WHAT TO DO = Return the entries below verbatim. Pictures stay out.

INPUT FOR THIS TASK =
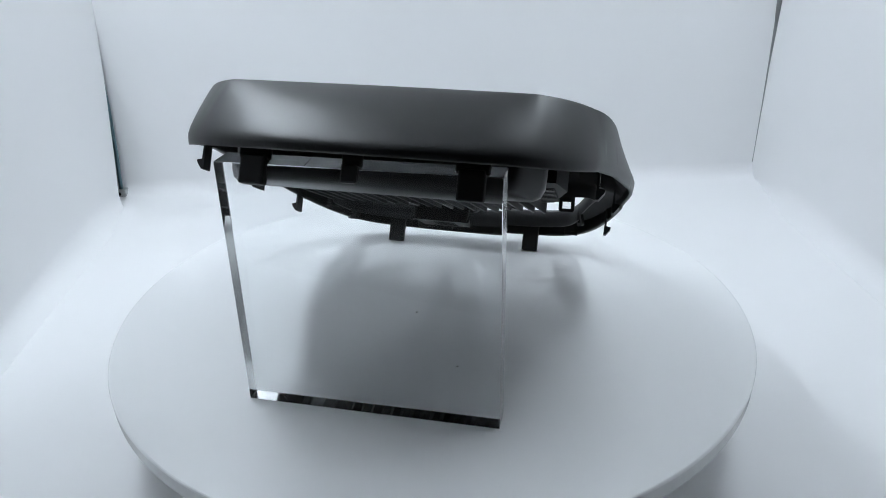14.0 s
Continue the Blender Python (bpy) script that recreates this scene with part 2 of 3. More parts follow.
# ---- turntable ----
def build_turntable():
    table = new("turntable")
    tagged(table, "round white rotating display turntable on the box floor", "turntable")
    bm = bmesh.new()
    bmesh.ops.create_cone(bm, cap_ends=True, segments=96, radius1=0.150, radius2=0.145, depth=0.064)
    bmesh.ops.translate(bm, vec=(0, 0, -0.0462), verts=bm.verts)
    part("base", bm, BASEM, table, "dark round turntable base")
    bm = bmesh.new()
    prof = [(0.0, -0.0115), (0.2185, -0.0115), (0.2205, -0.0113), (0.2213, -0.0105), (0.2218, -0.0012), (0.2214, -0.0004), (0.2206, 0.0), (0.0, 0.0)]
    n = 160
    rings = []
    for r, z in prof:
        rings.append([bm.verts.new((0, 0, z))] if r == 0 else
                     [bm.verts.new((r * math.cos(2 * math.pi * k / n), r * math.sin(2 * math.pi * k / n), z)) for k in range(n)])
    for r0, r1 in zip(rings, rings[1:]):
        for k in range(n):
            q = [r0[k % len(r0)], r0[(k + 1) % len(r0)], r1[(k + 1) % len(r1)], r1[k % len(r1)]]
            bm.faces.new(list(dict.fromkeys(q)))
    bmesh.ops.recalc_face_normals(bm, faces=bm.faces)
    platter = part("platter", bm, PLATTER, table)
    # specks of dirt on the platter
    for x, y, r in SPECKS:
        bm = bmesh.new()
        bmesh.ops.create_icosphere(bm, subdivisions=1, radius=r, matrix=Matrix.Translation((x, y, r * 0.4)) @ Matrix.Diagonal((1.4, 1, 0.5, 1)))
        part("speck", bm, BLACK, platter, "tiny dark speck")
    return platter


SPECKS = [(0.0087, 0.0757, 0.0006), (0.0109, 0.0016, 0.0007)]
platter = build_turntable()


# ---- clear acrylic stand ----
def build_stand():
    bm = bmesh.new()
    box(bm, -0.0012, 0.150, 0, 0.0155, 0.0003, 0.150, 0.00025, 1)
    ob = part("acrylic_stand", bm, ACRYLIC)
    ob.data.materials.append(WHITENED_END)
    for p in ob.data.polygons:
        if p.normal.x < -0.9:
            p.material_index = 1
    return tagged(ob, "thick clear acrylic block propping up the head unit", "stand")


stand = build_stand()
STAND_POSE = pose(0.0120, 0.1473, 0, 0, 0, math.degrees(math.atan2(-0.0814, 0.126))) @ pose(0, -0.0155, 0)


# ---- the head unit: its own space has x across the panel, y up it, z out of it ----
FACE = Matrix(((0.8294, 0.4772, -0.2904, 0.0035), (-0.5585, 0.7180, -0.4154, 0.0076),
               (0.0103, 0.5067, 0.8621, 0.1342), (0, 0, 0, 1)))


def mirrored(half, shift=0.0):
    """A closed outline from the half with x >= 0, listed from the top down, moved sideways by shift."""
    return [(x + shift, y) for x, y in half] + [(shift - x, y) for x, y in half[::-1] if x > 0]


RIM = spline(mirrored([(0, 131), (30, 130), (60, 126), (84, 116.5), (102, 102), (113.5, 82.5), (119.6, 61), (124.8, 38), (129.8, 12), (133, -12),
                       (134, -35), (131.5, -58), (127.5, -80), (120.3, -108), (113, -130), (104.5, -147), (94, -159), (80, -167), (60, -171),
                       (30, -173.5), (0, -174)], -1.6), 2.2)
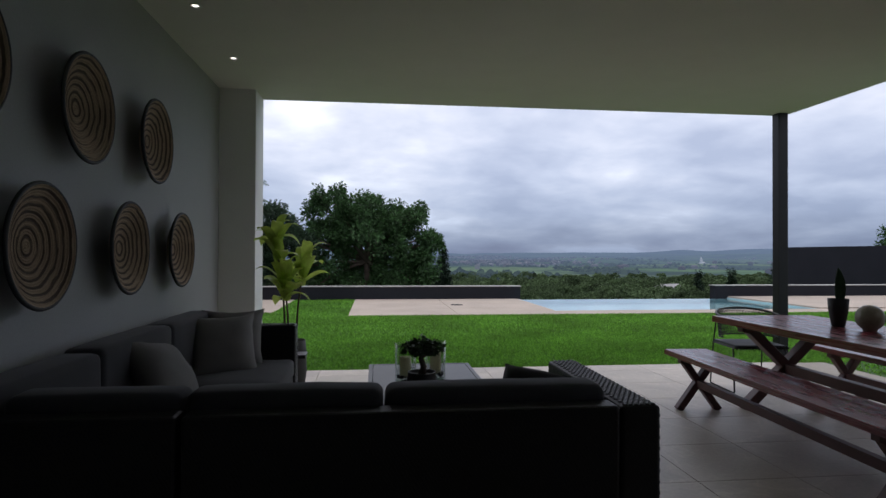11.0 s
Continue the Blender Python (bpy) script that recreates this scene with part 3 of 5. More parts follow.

OUTPUT FOR THIS EXERCISE =
14.0 s
Continue the Blender Python (bpy) script that recreates this scene with part 2 of 3. More parts follow.
# ---- turntable ----
def build_turntable():
    table = new("turntable")
    tagged(table, "round white rotating display turntable on the box floor", "turntable")
    bm = bmesh.new()
    bmesh.ops.create_cone(bm, cap_ends=True, segments=96, radius1=0.150, radius2=0.145, depth=0.064)
    bmesh.ops.translate(bm, vec=(0, 0, -0.0462), verts=bm.verts)
    part("base", bm, BASEM, table, "dark round turntable base")
    bm = bmesh.new()
    prof = [(0.0, -0.0115), (0.2185, -0.0115), (0.2205, -0.0113), (0.2213, -0.0105), (0.2218, -0.0012), (0.2214, -0.0004), (0.2206, 0.0), (0.0, 0.0)]
    n = 160
    rings = []
    for r, z in prof:
        rings.append([bm.verts.new((0, 0, z))] if r == 0 else
                     [bm.verts.new((r * math.cos(2 * math.pi * k / n), r * math.sin(2 * math.pi * k / n), z)) for k in range(n)])
    for r0, r1 in zip(rings, rings[1:]):
        for k in range(n):
            q = [r0[k % len(r0)], r0[(k + 1) % len(r0)], r1[(k + 1) % len(r1)], r1[k % len(r1)]]
            bm.faces.new(list(dict.fromkeys(q)))
    bmesh.ops.recalc_face_normals(bm, faces=bm.faces)
    platter = part("platter", bm, PLATTER, table)
    # specks of dirt on the platter
    for x, y, r in SPECKS:
        bm = bmesh.new()
        bmesh.ops.create_icosphere(bm, subdivisions=1, radius=r, matrix=Matrix.Translation((x, y, r * 0.4)) @ Matrix.Diagonal((1.4, 1, 0.5, 1)))
        part("speck", bm, BLACK, platter, "tiny dark speck")
    return platter


SPECKS = [(0.0087, 0.0757, 0.0006), (0.0109, 0.0016, 0.0007)]
platter = build_turntable()


# ---- clear acrylic stand ----
def build_stand():
    bm = bmesh.new()
    box(bm, -0.0012, 0.150, 0, 0.0155, 0.0003, 0.150, 0.00025, 1)
    ob = part("acrylic_stand", bm, ACRYLIC)
    ob.data.materials.append(WHITENED_END)
    for p in ob.data.polygons:
        if p.normal.x < -0.9:
            p.material_index = 1
    return tagged(ob, "thick clear acrylic block propping up the head unit", "stand")


stand = build_stand()
STAND_POSE = pose(0.0120, 0.1473, 0, 0, 0, math.degrees(math.atan2(-0.0814, 0.126))) @ pose(0, -0.0155, 0)


# ---- the head unit: its own space has x across the panel, y up it, z out of it ----
FACE = Matrix(((0.8294, 0.4772, -0.2904, 0.0035), (-0.5585, 0.7180, -0.4154, 0.0076),
               (0.0103, 0.5067, 0.8621, 0.1342), (0, 0, 0, 1)))


def mirrored(half, shift=0.0):
    """A closed outline from the half with x >= 0, listed from the top down, moved sideways by shift."""
    return [(x + shift, y) for x, y in half] + [(shift - x, y) for x, y in half[::-1] if x > 0]


RIM = spline(mirrored([(0, 131), (30, 130), (60, 126), (84, 116.5), (102, 102), (113.5, 82.5), (119.6, 61), (124.8, 38), (129.8, 12), (133, -12),
                       (134, -35), (131.5, -58), (127.5, -80), (120.3, -108), (113, -130), (104.5, -147), (94, -159), (80, -167), (60, -171),
                       (30, -173.5), (0, -174)], -1.6), 2.2)
11.0 s
Continue the Blender Python (bpy) script that recreates this scene with part 3 of 5. More parts follow.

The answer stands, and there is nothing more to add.